The question most organizations skip: does your data processing agreement (DPA) with the AI vendor specifically cover AI/ML processing? Many DPAs were written before AI processing was common and don't address key questions like model training, data retention for model improvement, and cross-customer data use. If your DPA doesn't specifically address AI processing, it's inadequate.

Model Training on Customer Data: The Hidden Data Sharing

This is the issue that keeps me up at night. Many AI security vendors use a shared model architecture where the AI learns from patterns across all customers. This is how they improve the model — more data means better detection. The problem is that "learning from patterns" is a euphemism for using your data to train a model that serves other organizations.

Vendors will argue that they don't share your raw data with other customers. That's technically true. But the model itself encodes patterns from your data. Research has demonstrated that machine learning models can memorize and leak training data through carefully crafted queries. This isn't theoretical — membership inference attacks, model inversion attacks, and training data extraction attacks are documented in academic literature and increasingly practical.

When I asked one of our vendors directly — "is our data used to train models that serve other customers?" — the answer was a carefully worded non-denial: "We use aggregated, anonymized patterns to improve our detection capabilities across our customer base." Translated: yes, your data trains the shared model.
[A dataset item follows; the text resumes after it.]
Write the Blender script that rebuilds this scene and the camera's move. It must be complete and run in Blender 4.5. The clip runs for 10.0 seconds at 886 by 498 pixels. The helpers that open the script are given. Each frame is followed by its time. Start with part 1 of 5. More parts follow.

The "aggregated and anonymized" qualifier is doing heavy lifting, and depending on the implementation, may not provide the privacy protection it implies.

Data Residency: Where Does Processing Actually Happen?

You negotiated data residency requirements into your cloud contracts. Your data stays in the US, or the EU, or whatever region your compliance framework requires. But where does the AI processing happen?

Many AI security vendors process data in locations separate from where it's stored. Your SIEM data might be stored in your AWS region, but when it's sent to the AI tool for analysis, the inference might run in a different geography. Some vendors use GPU clusters in specific locations based on availability and cost, not based on your data residency requirements.

When I mapped the data flows for our AI security tools, I found that two of our three tools were sending data outside our contractual data residency region for AI processing. The vendors' positions: data in transit was encrypted, processing was ephemeral, and no data was persisted outside the contracted region. Our legal team's position: data leaving the region for processing, even ephemerally, constitutes a cross-border data transfer under GDPR. That disagreement led to a contract renegotiation and architectural changes.

The Compliance Landmines

GDPR Article 22: Automated decision-making. If your AI security tool automatically blocks access, quarantines emails, or isolates endpoints without human intervention, you may be making automated decisions that affect individuals. Under GDPR Article 22, individuals have the right not to be subject to solely automated decisions that significantly affect them. Is your AI-driven email quarantine "significantly affecting" an employee? Arguably yes, if it blocks a legitimate business-critical email. Most organizations haven't performed this assessment for their AI security tools.

Data minimization. GDPR and similar frameworks require that you collect only the data necessary for the stated purpose. AI security tools are data-hungry by design — they work better with more data. There's an inherent tension between "ingest everything for better security" and "collect only what's necessary." Are you feeding your AI tool data it doesn't need to accomplish its security purpose? Most organizations haven't audited this.

Data retention. How long does the AI vendor retain your data? How long does the model retain patterns learned from your data? If you terminate the contract, is your data deleted from the model? The answer to that last question is almost certainly "no" — you can't selectively remove one customer's influence from a trained model without retraining from scratch, which no vendor will do.

Employee monitoring. AI security tools that analyze user behavior are, by definition, monitoring employees. Depending on your jurisdiction, this may require employee notification, consent, or works council approval. If your AI UBA tool detects that an employee is accessing files at unusual hours, you're monitoring work patterns. Have you updated your employee privacy notice to disclose AI-based behavioral monitoring?

What I Did About It

After the audit, we took five concrete steps:

Renegotiated DPAs: Every AI vendor DPA now explicitly addresses model training, data residency for AI processing, and data deletion upon contract termination. Two vendors agreed readily. One required escalation to their legal team and three months of negotiation.
Opted out of shared model training: Where vendors offered the option, we opted out of our data being used for shared model training. This sometimes means slightly less accurate detection, which we accepted as a privacy trade-off.
Mapped all AI data flows: We created a data flow diagram for every AI security tool showing exactly where data goes, how it's processed, and what happens to it after processing. This is now part of our vendor onboarding process.
Updated our privacy impact assessments: AI security tools now require a standalone DPIA (Data Protection Impact Assessment) that specifically evaluates AI-related risks. This adds time to procurement but prevents compliance surprises.
Replaced one tool: One vendor couldn't meet our data residency requirements for AI processing and wouldn't commit to not using our data for shared model training. We replaced them with a competitor that offered on-premises AI processing. The replacement tool is slightly less capable, but it's compliant.

Questions You Should Be Asking

Is our data used to train models that serve other customers? If yes, can we opt out?
Where does AI inference processing physically occur? Is it always within our contracted data residency region?
Does our DPA specifically address AI/ML processing, including model training?
Have we updated our employee privacy notices to disclose AI-based behavioral monitoring?
Have we performed a DPIA for each AI security tool?
If we terminate the contract, what happens to patterns the model learned from our data?

The privacy paradox of AI security is real: the tools that are supposed to protect you create their own risks. Those risks are manageable, but only if you're aware of them and take deliberate action. Most organizations I talk to haven't even started asking these questions. Don't be one of them. Audit your AI security tools' privacy practices now, before a regulator or a breach forces you to.